Lower house deferral likely yet again as NCP can’t decide on speaker

Published On: January 10, 2020 07:39 AM NPT By: Republica  | @RepublicaNepal


KATHMANDU, Jan 10: With just two days left for the next scheduled meeting of the lower house, the ruling Nepal Communist Party (NCP) has not yet held ‘serious’ discussions to decide its candidate for new speaker. 

NCP’s failure to select a speaker candidate is holding up some important business in parliament’s ongoing winter session. 

Given the current arithmetic of the political parties represented in the lower house, no other political parties can elect a speaker or deputy speaker without the support of the NCP. But infighting between the two factions of the party – the erstwhile CPN (Maoist Center) and the CPN-UML– over speaker candidate is preventing the house from getting down to regular business. 

After deferring the lower house meeting three times at the request of the NCP, opposition party leaders have started criticizing it for holding the house hostage to its indecision. 

Main opposition Nepali Congress (NC) leader Jitendra Dev drew the attention of political parties over the delay in the election of a speaker. Speaking at the National Assembly on Thursday, he said, “Delay in electing the speaker has left the house hostage to the NCP and some of its leaders. This is contempt of parliament.” Dev urged the NCP not to postpone the speaker election process scheduled to begin from Sunday. 

However, some NCP leaders said the next meeting of the lower house scheduled for Sunday is also likely to be postponed as the two party chairmen, KP Oli and Pushpa Kamal Dahal, are yet to agree on the speaker candidate. A meeting held between them last week failed to make any headway.
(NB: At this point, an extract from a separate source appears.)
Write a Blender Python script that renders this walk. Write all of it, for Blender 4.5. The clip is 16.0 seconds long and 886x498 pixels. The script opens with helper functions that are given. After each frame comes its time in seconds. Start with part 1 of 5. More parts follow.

Dahal said he was under pressure not to relinquish the post of speaker in favor of the UML faction in the party. 

Some in the NCP claimed that the party has been mulling to decide the speaker candidate only after the National Assembly election scheduled for January 23. “The party leadership seems to be wary that any decision over the speaker could affect the voting in the upper house poll,” said one NCP leader. NCP is fielding 16 candidates for the 18 positions lying vacant in the upper house. 

Following dispute between former UML and former Maoist factions the party over which faction should get the speaker, the NCP leadership has failed to take a decision acceptable to both factions. 

Asked about this, NCP spokesman Narayan Kaji Shrestha claimed that the selection of speaker has become stuck after Deputy Speaker Shiva Maya Tumbahangphe has declined to resign her post. “Our party wants to take the speaker post but technically we cannot field a candidate until the deputy speaker resigns,” he said. “She is one of the reasons behind the delay in picking the speaker,” he said. 

The lower house has failed to hold a single meeting after the start of the winter session on December 20. After the formalities of the first meeting of the parliamentary session, the lower house scheduled its next meeting for December 27. But the meeting was deferred for January 1 through a notice. 

The post of speaker is lying vacant since the resignation of Krishna Bahadur Mahara in early October after he was accused of attempted rape.